What is an IXP?
Euro-IX has accepted the industry definition of an IXP as:
A physical network infrastructure operated by a single entity with the purpose to facilitate the exchange of Internet traffic between Autonomous Systems. The number of Autonomous Systems connected should at least be three and there must be a clear and open policy for others to join.
So what does this definition mean, and what purpose do IXPs have?
In order to provide access to the 'global Internet', an Internet Service Provider (ISP) must, of course, have connectivity to the global Internet itself. With the exception of a small number of very large 'Tier 1' ISPs, (see 'Tier Hierarchy' in the Glossary) ISPs generally buy Internet access (often called 'upstream transit') from one or more of the Tier 1 ISPs. Due to the size of these Tier 1 networks, and their comprehensive interconnection with other networks, they can send and deliver Internet traffic to any network connected to the Internet; i.e. they have connectivity to the global Internet. It is this global connectivity that other ISPs buy (these ISPs are usually referred to as 'Tier 2' ISPs), and in turn sell access to the global Internet to their customers.
Now, consider the situation where there is traffic destined to travel between a customer of one Tier 2 ISP to a customer of another Tier 2 ISP. Both ISPs have to pay their upstream transit providers to deliver and receive this traffic. This is still the case even where both ISPs use the same upstream provider. Clearly, it would reduce costs, and reduce the amount of different networks (the number of 'hops') the traffic has to traverse, if the two ISPs networks were directly connected to each other. This solution is viable if there is considerable traffic between the two networks. Whilst upstream costs are reduced there is a cost involved in providing physical connection between the two ISP's networks, and this must be considered when calculating the savings by having a direct interconnection.

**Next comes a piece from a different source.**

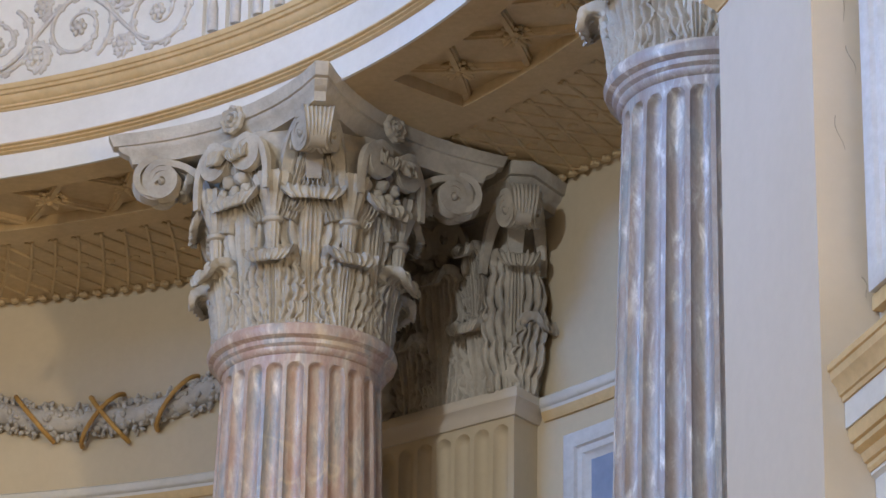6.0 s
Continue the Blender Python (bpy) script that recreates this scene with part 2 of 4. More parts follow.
def column(name, x, y, turn, marble, cable, joint, label):
    thing = empty(name, pose(x, y, 0, 0, 0, turn), label, "column", "columns of the rotunda")
    part("plinth", box(-0.82, 0.82, -0.82, 0.82, 0, 0.3), WHITE, thing, smooth=False)
    part("base", lathe([(0.80, 0.3), (0.82, 0.36), (0.80, 0.44), (0.70, 0.47), (0.66, 0.54), (0.69, 0.58), (0.70, 0.63), (0.66, 0.68), (0.61, 0.70)]), WHITE, thing)
    part("cabled_drum", shaft_mesh(0.70, cable, True, False), marble, thing, "lower drum with flutes filled by rods").scale = (1.012, 1.012, 1)
    part("middle_drum", shaft_mesh(cable + 0.0015, joint, False, False), marble, thing).scale = (1.012, 1.012, 1)
    part("upper_drum", shaft_mesh(joint + 0.0015, NECK - 0.14, False, True), marble, thing)
    r = radius(NECK)
    part("necking_ring", lathe([(r, NECK - 0.14), (r + 0.015, NECK - 0.135), (r + 0.03, NECK - 0.115), (r + 0.03, NECK - 0.10), (r + 0.05, NECK - 0.085),
                                (r + 0.055, NECK - 0.06), (r + 0.085, NECK - 0.045), (r + 0.098, NECK - 0.01), (r + 0.088, NECK + 0.022), (r + 0.06, NECK + 0.038), (r, NECK + 0.04)], 96), marble, thing)
    return thing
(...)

There are, however many thousands of ISP networks in Europe alone. It would not be cost effective, scaleable or manageable to interconnect with all of them individually.
Internet Exchange Points (IXPs) provide a solution to this. An IXP is a single physical network infrastructure, (often an Ethernet local area network) to which many ISPs can connect. Any ISP that is connected to the IXP can exchange traffic with any of the other ISPs connected to the IXP, using a single physical connection to the IXP, thus overcoming the scaleability problem of individual interconnections. Also, by enabling traffic to take a more direct route between many ISP networks, an IXP can improve the efficiency of the Internet, resulting in a better service for the end user. Furthermore, since many networks have more than one connection to the Internet, it is not unusual to find several routes to the same network available at an IXP, thus providing a certain amount of redundancy.
Exchange of Internet traffic is known as 'peering' (hence IXPs are sometimes called 'peering points' or 'public peering points', and individual interconnections as described above are known as 'private peerings'). IXPs are not, generally, involved in the peering agreements between connected ISPs; whom an ISP peers with, and the conditions of that peering, are a matter for the two ISPs involved. IXPs do however have requirements that an ISP must meet to connect to the IXP, more about the joining requirements of Euro-IX members can be found here. Also, since the physical network infrastructure is shared by all the connected ISPs, and activities of one ISP can potentially affect the other connected ISPs, all IXPs have rules for correct use of the IXP.
Most European IXPs are non-commercial co-operatives funded by membership fees paid by the connected ISPs, and are operated for the benefit of the member ISPs and the Internet community at large. The membership fees are usually very modest in comparison with the amount of potential saving of upstream transit costs. The actual saving will depend on the cost of membership (the range of membership fees is quite wide) and amount of traffic that can be exchanged in relation to the ISPs total traffic, but savings of 10 to 20 times the membership fees are not unusual.
Whilst the role of IXPs is often invisible to the end user, they form a very important part of the overall infrastructure of the Internet. It is hoped that these pages will widen the understanding of IXPs function, and encourage ISPs to take advantage of the benefits of connecting to IXPs.